• _Exercise instructions_
Give back exactly the lines running from the line that holds "for key, value" through the line that holds "scene.view_settings.keyframe_insert(path, frame=frame(t))", ends included, and no other lines.

• _Available data_
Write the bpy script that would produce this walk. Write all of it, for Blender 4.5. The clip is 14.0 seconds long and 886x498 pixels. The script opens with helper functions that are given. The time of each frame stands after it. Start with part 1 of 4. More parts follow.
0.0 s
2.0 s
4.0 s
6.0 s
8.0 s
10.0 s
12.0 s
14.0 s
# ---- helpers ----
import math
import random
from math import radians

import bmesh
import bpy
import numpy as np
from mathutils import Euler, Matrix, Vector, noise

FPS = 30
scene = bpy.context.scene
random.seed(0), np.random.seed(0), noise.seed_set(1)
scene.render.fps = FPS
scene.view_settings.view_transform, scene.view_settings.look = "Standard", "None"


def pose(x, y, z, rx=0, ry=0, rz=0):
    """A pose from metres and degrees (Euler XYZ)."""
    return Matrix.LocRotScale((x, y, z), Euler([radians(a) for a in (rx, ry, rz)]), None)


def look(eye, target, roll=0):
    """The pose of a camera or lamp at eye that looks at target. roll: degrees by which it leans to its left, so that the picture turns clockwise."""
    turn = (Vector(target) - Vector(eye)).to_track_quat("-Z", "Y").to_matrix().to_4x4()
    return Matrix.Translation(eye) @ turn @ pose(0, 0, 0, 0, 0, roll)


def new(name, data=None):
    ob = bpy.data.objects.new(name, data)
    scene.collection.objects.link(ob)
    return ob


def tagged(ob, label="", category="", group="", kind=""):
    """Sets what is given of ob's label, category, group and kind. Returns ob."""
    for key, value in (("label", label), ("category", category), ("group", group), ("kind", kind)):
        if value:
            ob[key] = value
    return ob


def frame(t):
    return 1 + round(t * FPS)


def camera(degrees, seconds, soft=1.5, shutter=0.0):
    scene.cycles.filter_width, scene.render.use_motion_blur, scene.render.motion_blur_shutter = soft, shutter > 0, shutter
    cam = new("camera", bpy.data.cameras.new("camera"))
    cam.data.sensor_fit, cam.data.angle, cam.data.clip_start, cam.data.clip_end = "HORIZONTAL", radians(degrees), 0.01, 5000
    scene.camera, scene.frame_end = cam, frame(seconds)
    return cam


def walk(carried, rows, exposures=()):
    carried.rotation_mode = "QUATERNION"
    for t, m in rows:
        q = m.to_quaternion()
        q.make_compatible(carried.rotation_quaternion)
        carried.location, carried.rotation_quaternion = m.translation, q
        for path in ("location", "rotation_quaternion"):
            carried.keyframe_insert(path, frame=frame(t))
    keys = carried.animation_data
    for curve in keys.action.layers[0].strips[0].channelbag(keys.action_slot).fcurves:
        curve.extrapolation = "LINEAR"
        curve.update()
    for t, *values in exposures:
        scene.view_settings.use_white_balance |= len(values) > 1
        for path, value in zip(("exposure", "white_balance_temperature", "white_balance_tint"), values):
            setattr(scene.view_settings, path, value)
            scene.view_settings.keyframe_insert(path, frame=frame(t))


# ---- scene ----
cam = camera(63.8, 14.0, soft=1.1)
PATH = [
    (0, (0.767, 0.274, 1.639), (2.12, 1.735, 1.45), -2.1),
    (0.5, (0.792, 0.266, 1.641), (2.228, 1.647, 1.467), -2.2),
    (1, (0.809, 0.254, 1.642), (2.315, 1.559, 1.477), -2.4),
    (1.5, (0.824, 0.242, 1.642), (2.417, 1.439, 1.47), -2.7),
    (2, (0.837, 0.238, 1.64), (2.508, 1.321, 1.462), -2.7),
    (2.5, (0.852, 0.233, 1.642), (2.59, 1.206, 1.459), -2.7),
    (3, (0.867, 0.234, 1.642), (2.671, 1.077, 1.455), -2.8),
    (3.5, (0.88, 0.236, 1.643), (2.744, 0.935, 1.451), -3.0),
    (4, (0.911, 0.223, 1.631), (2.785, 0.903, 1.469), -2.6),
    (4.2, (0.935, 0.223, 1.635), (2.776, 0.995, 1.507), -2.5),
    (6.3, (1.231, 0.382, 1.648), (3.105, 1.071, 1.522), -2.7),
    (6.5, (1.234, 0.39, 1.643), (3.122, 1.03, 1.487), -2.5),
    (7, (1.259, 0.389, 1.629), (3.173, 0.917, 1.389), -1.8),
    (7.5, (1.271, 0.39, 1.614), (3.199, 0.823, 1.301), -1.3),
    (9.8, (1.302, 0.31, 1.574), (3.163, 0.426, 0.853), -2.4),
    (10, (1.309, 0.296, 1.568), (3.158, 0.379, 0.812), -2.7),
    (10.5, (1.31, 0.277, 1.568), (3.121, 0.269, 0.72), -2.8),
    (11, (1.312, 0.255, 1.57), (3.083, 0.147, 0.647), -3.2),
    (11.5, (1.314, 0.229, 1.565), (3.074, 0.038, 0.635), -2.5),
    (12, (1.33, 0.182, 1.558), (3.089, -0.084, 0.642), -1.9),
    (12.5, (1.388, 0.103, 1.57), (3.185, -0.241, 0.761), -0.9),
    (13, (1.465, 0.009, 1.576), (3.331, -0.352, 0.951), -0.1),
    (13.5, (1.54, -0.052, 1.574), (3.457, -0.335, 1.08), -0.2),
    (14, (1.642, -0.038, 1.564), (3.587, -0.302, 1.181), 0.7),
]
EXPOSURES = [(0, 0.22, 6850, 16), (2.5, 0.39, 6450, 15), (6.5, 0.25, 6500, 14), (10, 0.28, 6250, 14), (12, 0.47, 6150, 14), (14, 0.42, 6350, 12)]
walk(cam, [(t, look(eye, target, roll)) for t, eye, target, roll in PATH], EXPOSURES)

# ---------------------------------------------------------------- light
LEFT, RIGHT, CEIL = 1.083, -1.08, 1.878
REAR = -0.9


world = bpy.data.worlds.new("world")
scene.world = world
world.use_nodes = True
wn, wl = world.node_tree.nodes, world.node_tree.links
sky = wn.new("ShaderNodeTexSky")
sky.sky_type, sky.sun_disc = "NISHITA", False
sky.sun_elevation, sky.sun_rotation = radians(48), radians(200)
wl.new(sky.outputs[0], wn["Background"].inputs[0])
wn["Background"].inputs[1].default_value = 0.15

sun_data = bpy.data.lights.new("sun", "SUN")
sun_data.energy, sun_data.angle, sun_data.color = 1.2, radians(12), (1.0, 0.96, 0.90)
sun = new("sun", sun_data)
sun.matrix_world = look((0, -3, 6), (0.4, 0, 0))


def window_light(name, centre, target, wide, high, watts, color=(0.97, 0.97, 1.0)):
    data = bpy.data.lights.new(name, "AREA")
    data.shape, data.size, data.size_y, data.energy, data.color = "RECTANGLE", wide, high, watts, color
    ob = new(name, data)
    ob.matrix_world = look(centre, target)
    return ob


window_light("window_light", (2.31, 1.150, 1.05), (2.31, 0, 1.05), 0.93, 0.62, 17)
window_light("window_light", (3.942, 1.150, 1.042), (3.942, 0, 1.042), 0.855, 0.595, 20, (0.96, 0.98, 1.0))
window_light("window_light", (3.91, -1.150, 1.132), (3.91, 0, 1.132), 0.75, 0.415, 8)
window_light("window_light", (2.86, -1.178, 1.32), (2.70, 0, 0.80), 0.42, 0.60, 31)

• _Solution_
    for key, value in (("label", label), ("category", category), ("group", group), ("kind", kind)):
        if value:
            ob[key] = value
    return ob


def frame(t):
    return 1 + round(t * FPS)


def camera(degrees, seconds, soft=1.5, shutter=0.0):
    scene.cycles.filter_width, scene.render.use_motion_blur, scene.render.motion_blur_shutter = soft, shutter > 0, shutter
    cam = new("camera", bpy.data.cameras.new("camera"))
    cam.data.sensor_fit, cam.data.angle, cam.data.clip_start, cam.data.clip_end = "HORIZONTAL", radians(degrees), 0.01, 5000
    scene.camera, scene.frame_end = cam, frame(seconds)
    return cam


def walk(carried, rows, exposures=()):
    carried.rotation_mode = "QUATERNION"
    for t, m in rows:
        q = m.to_quaternion()
        q.make_compatible(carried.rotation_quaternion)
        carried.location, carried.rotation_quaternion = m.translation, q
        for path in ("location", "rotation_quaternion"):
            carried.keyframe_insert(path, frame=frame(t))
    keys = carried.animation_data
    for curve in keys.action.layers[0].strips[0].channelbag(keys.action_slot).fcurves:
        curve.extrapolation = "LINEAR"
        curve.update()
    for t, *values in exposures:
        scene.view_settings.use_white_balance |= len(values) > 1
        for path, value in zip(("exposure", "white_balance_temperature", "white_balance_tint"), values):
            setattr(scene.view_settings, path, value)
            scene.view_settings.keyframe_insert(path, frame=frame(t))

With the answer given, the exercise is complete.